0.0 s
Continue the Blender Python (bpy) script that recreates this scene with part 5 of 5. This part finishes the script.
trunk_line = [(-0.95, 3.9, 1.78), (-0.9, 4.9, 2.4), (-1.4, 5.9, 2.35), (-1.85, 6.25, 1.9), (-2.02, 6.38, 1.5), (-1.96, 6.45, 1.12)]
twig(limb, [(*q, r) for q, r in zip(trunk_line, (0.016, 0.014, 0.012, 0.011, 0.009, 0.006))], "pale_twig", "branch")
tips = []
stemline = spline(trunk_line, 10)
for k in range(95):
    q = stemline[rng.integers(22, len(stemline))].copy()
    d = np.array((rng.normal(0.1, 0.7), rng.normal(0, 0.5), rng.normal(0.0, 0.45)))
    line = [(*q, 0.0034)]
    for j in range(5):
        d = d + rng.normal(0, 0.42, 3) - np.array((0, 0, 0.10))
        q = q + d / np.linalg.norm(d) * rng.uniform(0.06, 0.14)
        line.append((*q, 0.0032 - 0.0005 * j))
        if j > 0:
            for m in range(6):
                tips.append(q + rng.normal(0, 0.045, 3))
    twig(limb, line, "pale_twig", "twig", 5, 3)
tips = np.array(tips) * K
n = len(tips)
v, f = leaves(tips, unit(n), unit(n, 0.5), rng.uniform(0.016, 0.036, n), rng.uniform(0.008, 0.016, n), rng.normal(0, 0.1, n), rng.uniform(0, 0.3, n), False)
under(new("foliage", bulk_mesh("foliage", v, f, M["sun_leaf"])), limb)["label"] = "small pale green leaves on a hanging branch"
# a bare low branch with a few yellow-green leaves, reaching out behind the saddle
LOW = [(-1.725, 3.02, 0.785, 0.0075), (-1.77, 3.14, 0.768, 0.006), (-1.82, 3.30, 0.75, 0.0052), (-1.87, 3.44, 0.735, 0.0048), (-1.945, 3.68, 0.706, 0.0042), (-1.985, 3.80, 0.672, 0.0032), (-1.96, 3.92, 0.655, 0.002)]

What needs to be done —
Please output the complete data exactly.

Result of the task —
0.0 s
Continue the Blender Python (bpy) script that recreates this scene with part 5 of 5. This part finishes the script.
trunk_line = [(-0.95, 3.9, 1.78), (-0.9, 4.9, 2.4), (-1.4, 5.9, 2.35), (-1.85, 6.25, 1.9), (-2.02, 6.38, 1.5), (-1.96, 6.45, 1.12)]
twig(limb, [(*q, r) for q, r in zip(trunk_line, (0.016, 0.014, 0.012, 0.011, 0.009, 0.006))], "pale_twig", "branch")
tips = []
stemline = spline(trunk_line, 10)
for k in range(95):
    q = stemline[rng.integers(22, len(stemline))].copy()
    d = np.array((rng.normal(0.1, 0.7), rng.normal(0, 0.5), rng.normal(0.0, 0.45)))
    line = [(*q, 0.0034)]
    for j in range(5):
        d = d + rng.normal(0, 0.42, 3) - np.array((0, 0, 0.10))
        q = q + d / np.linalg.norm(d) * rng.uniform(0.06, 0.14)
        line.append((*q, 0.0032 - 0.0005 * j))
        if j > 0:
            for m in range(6):
                tips.append(q + rng.normal(0, 0.045, 3))
    twig(limb, line, "pale_twig", "twig", 5, 3)
tips = np.array(tips) * K
n = len(tips)
v, f = leaves(tips, unit(n), unit(n, 0.5), rng.uniform(0.016, 0.036, n), rng.uniform(0.008, 0.016, n), rng.normal(0, 0.1, n), rng.uniform(0, 0.3, n), False)
under(new("foliage", bulk_mesh("foliage", v, f, M["sun_leaf"])), limb)["label"] = "small pale green leaves on a hanging branch"
# a bare low branch with a few yellow-green leaves, reaching out behind the saddle
LOW = [(-1.725, 3.02, 0.785, 0.0075), (-1.77, 3.14, 0.768, 0.006), (-1.82, 3.30, 0.75, 0.0052), (-1.87, 3.44, 0.735, 0.0048), (-1.945, 3.68, 0.706, 0.0042), (-1.985, 3.80, 0.672, 0.0032), (-1.96, 3.92, 0.655, 0.002)]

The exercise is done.